Thank you for your words, Lisa. I have to remind myself of that every day.
I, too, had struggled with forgiveness for my dad in the past. I won’t go into the details, but it took me over 2 yrs and many tears, raging at God and finally understanding WHY I needed to forgive him. God very gently worked on my heart, showing me His love for me and that I needed to move past this barrier in my life so He could pour out the blessings He had in store for me. It wasn’t easy, and I knew I couldn’t do it on my own. When forgiveness came, I felt the chains holding me back break, my heart and spirit lighter, and all the bitterness & anger disappate! I’d never felt so free in my life!! Shortly afterwards, I wrote a letter to my dad telling him I forgave him and he wrote back. We exchanged letters and called each other a few times. Sadly, he passed away about four months after that. But I had peace in my heart, and can look back with no regrets!

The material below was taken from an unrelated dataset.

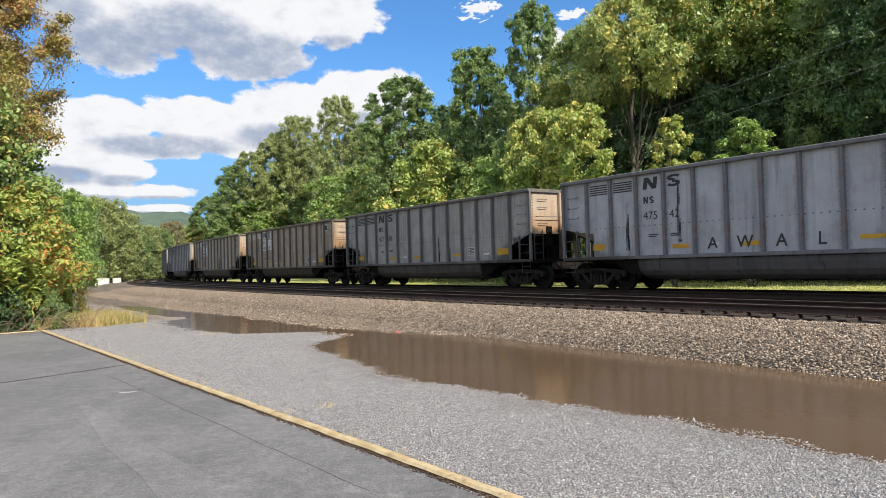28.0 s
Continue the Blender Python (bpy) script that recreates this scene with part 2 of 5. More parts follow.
def leafy(name, c1, c2, c3=None, share=0.0):
    """Leaves: every leaf takes its own tone, and some light passes through."""
    m, g, p = shader(name)
    rnd = g.add("ShaderNodeNewGeometry").outputs["Random Per Island"]
    co = g.add("ShaderNodeTexCoord").outputs["Object"]
    patch = g.ramp(g.noise(co, 0.5, 4, 0.6), 0.35, 0.65)
    col = g.mix(g.math("ADD", g.math("MULTIPLY", rnd, 0.55), g.math("MULTIPLY", patch, 0.45)), c1, c2)
    if c3:
        pick = g.math("ADD", g.math("MULTIPLY", g.noise(g.place(co, (5, 5, 5)), 0.45, 3, 0.5), 0.75), g.math("MULTIPLY", g.math("FRACT", g.math("MULTIPLY", rnd, 7.31)), 0.45))
        col = g.mix(g.ramp(pick, 0.80 - 0.4 * share, 0.86 - 0.4 * share), col, c3)
    set_in(g, p, "Base Color", col)
    p.inputs["Roughness"].default_value = 0.45
    p.inputs["Specular IOR Level"].default_value = 0.4
    out = [n for n in g.t.nodes if n.type == "OUTPUT_MATERIAL"][0]
    tr = g.add("ShaderNodeBsdfTranslucent")
    g.link(g.mix(1.0, col, (1.0, 1.0, 0.75), "MULTIPLY"), tr.inputs[0])
    mx = g.add("ShaderNodeMixShader")
    mx.inputs[0].default_value = 0.28
    g.link(p.outputs[0], mx.inputs[1]), g.link(tr.outputs[0], mx.inputs[2])
    g.link(mx.outputs[0], out.inputs[0])
    return m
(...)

Since then, I’ve had two other people in my life I’ve had to forgive. But this time, it was easier because I understand why God says we must forgive others. So WE can be free of all the anger & bitterness and have peace in our hearts. And a right relationship with Him 🙂
Your book sounds amazing! I think I could easily relate to Laura as she struggles with the same issues I did. Thank you for the chance to win a copy of “Rance Refuge”! I thoroughly enjoyed this post 🙂
Ooops, that’s supposed to read “Ranch Refuge”! Good old auto-correct 🙂
Thanks for stopping by, Trixi! I’m glad you were able to find some closure with your dad before he died.
Forgiveness!!! Yes, it is always more about “us” than “them”!! I’ve learned that.
Thank you Virginia aka Ginger for your honesty!! I love you dearly and am so happy the Lord is using your words to help so many deal with hard issues and to encourage through you books!!!I’ve always known you would make it!!!! Love your books!!!!
Thank you, Teressa. Your compassion for others has been an inspiration to me.